___ INFORMATION PROVIDED

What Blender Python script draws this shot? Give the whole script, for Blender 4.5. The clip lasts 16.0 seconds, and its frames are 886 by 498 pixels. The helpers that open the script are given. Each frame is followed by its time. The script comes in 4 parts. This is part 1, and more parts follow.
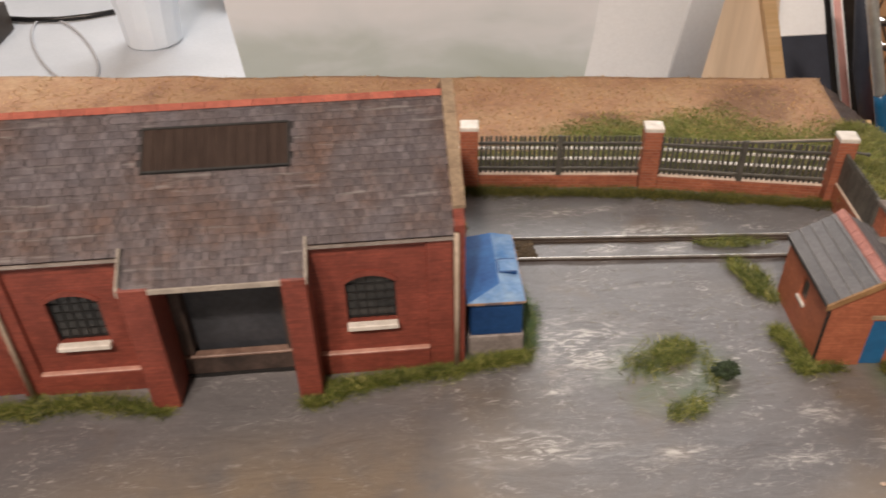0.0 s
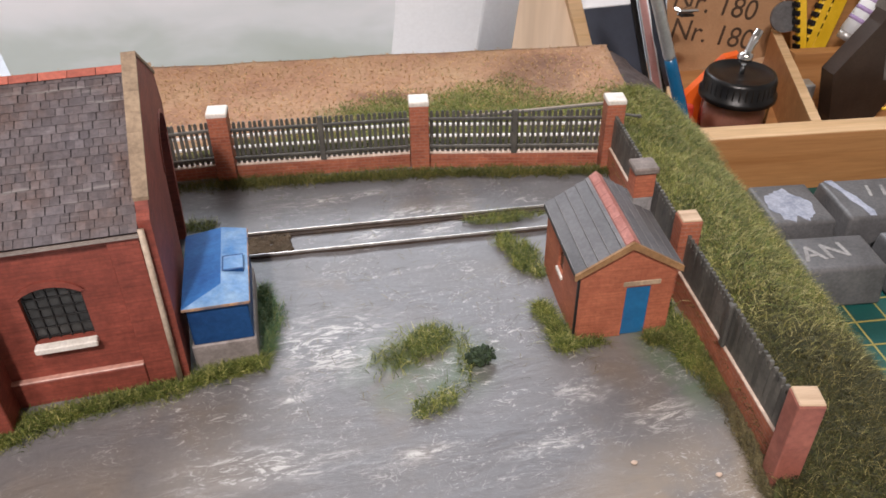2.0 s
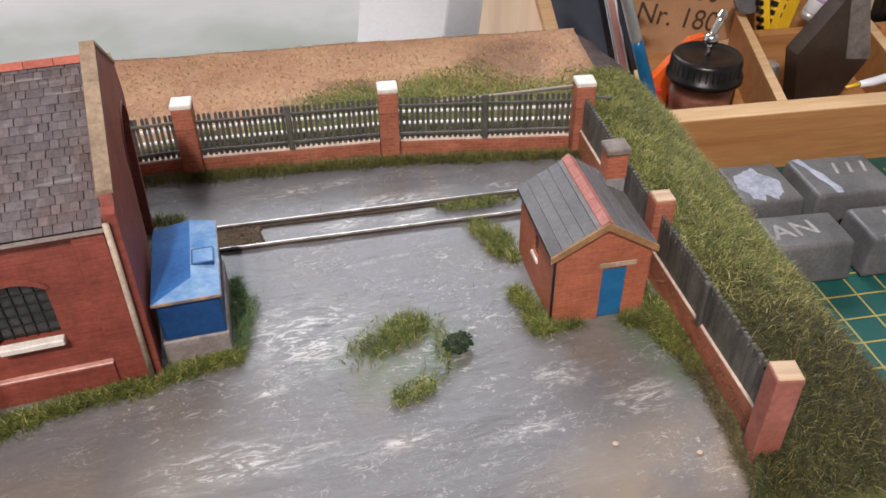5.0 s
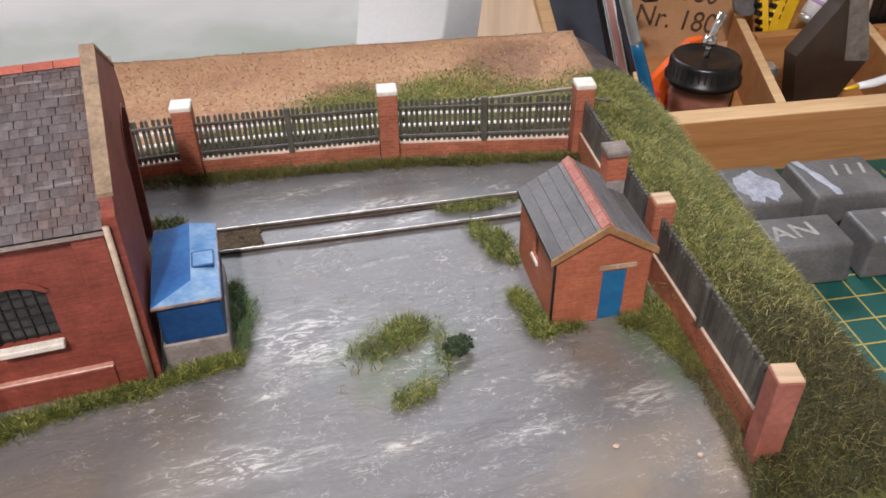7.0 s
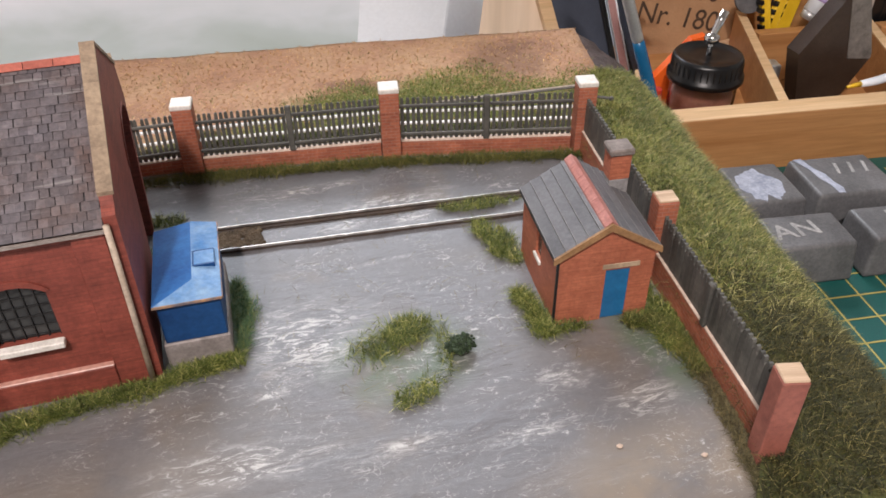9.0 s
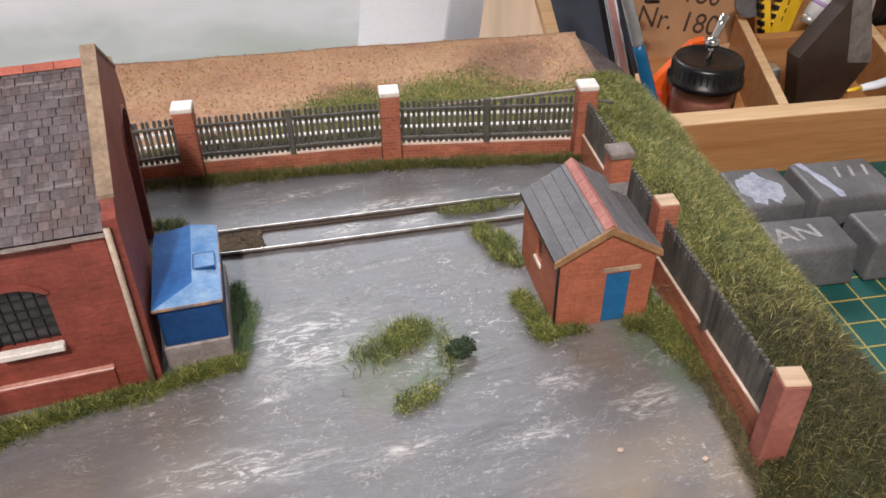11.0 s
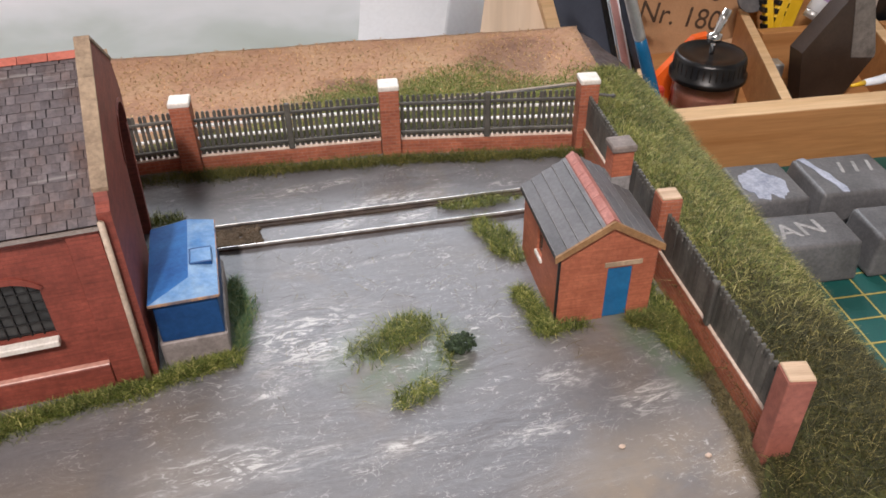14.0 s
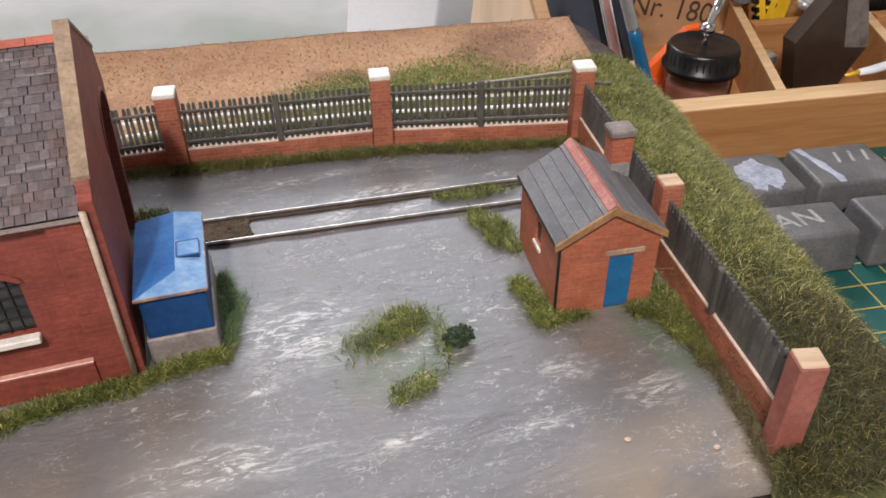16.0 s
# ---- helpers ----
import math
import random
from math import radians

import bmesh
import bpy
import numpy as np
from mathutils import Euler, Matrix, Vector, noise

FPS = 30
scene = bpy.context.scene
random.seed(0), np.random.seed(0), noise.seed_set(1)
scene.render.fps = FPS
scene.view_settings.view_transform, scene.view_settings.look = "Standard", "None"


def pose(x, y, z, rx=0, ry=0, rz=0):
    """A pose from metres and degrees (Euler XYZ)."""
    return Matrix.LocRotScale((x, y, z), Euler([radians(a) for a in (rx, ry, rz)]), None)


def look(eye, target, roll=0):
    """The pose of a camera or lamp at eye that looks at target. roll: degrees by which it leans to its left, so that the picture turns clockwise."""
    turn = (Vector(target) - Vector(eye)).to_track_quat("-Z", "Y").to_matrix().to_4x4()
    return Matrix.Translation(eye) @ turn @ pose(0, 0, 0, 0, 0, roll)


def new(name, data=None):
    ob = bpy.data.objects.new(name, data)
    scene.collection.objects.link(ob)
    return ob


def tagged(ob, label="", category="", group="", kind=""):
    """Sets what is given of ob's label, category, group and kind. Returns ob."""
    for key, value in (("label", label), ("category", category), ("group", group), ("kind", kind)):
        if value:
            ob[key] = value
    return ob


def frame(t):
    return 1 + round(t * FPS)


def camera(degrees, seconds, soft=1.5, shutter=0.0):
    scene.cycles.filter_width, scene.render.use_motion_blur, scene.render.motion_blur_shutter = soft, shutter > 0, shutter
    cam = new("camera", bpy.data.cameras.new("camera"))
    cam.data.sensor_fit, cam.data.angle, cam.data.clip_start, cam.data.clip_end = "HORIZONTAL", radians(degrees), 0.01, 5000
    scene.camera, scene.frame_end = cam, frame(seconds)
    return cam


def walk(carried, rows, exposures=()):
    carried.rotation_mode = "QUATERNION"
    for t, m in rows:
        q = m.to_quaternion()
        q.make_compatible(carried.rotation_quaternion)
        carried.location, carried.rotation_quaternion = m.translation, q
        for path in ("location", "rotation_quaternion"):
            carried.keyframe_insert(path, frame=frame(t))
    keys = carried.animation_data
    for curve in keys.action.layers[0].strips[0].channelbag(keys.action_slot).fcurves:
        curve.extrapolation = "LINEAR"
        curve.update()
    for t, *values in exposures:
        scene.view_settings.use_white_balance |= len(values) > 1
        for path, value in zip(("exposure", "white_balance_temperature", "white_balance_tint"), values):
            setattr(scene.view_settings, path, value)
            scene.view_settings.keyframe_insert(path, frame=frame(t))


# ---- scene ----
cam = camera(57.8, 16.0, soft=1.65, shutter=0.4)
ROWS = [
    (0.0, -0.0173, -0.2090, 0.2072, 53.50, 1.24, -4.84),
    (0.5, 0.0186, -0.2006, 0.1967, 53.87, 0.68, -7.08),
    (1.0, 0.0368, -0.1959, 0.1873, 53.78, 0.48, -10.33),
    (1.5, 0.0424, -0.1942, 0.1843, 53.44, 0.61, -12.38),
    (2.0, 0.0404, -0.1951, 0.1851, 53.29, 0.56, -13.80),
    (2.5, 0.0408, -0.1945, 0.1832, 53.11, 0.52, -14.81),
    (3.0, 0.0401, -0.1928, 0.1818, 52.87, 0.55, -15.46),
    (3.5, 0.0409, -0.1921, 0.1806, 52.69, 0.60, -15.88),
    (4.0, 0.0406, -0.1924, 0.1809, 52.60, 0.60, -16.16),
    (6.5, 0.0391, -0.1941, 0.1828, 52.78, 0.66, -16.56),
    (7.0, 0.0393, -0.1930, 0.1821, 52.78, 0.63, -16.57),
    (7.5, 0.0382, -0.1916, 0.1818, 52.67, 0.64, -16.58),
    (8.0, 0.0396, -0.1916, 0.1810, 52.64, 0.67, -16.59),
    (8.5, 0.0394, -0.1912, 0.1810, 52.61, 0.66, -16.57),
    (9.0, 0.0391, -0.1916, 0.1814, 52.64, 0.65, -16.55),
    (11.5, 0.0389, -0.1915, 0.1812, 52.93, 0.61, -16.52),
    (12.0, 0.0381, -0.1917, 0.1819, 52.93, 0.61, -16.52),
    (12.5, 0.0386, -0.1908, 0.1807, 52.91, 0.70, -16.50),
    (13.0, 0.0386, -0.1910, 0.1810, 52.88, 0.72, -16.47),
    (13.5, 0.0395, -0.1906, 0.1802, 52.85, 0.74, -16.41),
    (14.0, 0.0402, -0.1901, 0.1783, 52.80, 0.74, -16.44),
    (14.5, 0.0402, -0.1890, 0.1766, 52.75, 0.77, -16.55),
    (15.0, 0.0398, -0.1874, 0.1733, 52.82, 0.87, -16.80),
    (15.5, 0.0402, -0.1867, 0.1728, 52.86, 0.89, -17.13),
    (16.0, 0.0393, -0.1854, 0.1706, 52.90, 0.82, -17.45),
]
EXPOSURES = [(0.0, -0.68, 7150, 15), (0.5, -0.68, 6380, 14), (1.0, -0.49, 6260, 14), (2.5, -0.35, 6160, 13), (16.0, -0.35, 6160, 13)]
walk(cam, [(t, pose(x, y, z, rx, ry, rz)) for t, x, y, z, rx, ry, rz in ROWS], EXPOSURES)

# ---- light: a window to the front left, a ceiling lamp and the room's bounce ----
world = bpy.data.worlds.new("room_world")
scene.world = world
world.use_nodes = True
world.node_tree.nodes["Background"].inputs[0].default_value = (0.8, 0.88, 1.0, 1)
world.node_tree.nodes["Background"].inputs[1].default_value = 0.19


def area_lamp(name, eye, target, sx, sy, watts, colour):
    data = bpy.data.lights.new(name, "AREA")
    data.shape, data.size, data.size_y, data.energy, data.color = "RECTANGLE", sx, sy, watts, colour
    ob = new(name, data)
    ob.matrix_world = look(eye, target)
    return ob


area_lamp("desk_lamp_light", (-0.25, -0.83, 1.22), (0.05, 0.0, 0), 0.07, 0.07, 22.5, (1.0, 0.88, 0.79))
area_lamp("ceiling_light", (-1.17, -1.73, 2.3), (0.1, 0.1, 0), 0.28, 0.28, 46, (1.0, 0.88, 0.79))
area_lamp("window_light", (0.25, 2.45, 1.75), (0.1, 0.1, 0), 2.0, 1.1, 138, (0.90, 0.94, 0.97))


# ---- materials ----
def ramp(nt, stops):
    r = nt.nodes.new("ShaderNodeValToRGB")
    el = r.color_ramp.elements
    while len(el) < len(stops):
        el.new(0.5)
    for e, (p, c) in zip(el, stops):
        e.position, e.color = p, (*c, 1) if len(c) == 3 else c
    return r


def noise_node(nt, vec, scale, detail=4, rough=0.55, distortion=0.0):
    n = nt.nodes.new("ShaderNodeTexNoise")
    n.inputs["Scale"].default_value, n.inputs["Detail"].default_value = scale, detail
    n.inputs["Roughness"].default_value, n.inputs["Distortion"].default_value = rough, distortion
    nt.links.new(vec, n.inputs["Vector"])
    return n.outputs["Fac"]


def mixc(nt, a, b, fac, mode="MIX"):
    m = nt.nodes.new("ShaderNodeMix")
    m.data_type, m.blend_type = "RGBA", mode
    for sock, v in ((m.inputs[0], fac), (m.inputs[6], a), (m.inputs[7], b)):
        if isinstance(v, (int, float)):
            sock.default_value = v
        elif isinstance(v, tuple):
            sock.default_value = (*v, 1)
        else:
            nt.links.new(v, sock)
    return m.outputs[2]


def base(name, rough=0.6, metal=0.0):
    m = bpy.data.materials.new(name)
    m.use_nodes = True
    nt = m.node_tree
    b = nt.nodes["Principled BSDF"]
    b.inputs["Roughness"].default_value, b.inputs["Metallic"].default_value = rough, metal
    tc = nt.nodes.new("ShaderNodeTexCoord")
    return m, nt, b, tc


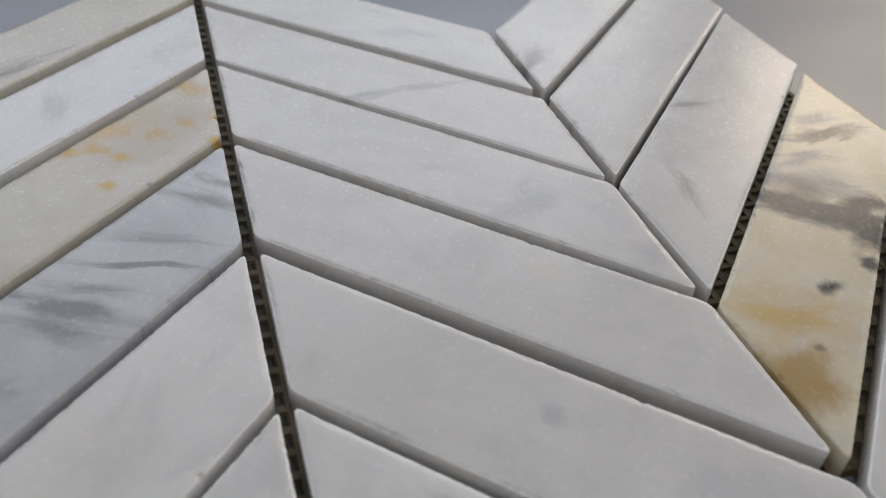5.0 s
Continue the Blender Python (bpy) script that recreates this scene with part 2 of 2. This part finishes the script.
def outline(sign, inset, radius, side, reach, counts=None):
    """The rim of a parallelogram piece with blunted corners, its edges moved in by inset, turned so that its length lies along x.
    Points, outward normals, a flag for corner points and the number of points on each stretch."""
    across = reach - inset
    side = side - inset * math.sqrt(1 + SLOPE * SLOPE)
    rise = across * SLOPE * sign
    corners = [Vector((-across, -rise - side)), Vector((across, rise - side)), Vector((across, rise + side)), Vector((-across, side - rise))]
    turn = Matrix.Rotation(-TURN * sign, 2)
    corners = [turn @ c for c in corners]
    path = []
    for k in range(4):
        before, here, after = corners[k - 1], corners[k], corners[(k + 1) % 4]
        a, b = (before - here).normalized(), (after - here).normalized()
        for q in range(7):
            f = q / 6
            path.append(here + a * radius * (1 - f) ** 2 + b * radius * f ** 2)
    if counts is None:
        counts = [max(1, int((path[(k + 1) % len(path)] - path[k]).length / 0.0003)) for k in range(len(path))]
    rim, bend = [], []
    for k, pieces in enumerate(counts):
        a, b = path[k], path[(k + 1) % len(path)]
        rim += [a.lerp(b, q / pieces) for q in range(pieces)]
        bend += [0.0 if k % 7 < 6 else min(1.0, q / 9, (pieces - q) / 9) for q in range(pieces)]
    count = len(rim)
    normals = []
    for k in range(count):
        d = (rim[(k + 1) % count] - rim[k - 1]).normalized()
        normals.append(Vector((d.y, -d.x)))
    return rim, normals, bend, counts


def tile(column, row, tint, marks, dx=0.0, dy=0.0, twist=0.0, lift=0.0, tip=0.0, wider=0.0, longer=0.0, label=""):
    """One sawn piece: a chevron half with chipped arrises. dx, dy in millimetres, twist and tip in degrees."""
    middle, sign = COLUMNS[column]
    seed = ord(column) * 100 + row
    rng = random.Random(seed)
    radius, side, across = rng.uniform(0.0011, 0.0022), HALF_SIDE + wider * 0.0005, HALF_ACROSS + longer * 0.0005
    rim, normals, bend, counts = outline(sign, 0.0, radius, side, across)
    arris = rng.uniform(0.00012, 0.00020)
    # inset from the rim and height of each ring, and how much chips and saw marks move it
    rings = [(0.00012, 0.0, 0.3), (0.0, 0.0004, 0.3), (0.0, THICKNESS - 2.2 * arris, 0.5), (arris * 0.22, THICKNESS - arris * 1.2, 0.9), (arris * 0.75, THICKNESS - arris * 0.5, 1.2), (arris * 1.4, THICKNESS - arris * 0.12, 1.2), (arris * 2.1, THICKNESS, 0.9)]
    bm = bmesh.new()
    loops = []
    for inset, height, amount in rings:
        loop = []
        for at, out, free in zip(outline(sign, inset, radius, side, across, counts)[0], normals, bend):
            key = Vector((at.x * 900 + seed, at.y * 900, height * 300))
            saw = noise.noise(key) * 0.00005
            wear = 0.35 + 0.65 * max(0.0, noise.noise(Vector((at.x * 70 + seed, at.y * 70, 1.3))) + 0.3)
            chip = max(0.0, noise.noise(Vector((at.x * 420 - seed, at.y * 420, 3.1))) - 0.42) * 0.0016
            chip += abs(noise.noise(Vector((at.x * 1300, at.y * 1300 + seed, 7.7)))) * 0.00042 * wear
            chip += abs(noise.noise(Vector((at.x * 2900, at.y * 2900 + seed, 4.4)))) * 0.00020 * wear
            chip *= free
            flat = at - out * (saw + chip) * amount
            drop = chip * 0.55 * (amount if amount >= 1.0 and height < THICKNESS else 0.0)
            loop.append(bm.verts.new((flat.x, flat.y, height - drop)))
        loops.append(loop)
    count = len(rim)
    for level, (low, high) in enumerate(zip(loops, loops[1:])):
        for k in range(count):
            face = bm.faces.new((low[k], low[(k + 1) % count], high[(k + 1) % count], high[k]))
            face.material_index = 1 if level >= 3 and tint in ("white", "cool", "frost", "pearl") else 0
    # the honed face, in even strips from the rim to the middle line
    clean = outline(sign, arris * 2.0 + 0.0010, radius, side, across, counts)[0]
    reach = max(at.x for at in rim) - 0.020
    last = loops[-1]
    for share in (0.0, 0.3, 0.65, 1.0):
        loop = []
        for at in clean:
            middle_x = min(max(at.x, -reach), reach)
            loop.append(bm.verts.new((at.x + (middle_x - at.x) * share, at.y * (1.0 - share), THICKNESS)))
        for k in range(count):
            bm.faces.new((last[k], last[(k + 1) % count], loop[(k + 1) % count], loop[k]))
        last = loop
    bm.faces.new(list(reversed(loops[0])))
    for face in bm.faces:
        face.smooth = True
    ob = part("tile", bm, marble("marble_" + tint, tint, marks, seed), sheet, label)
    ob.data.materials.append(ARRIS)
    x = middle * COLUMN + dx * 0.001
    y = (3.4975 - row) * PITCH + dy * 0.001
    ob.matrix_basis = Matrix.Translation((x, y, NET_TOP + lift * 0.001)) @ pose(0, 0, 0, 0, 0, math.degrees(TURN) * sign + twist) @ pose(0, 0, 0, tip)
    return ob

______

Pull every line containing the word "This" out of the entries above.

What Blender Python script draws this shot? Give the whole script, for Blender 4.5. The clip lasts 16.0 seconds, and its frames are 886 by 498 pixels. The helpers that open the script are given. Each frame is followed by its time. The script comes in 4 parts. This is part 1, and more parts follow.
Continue the Blender Python (bpy) script that recreates this scene with part 2 of 2. This part finishes the script.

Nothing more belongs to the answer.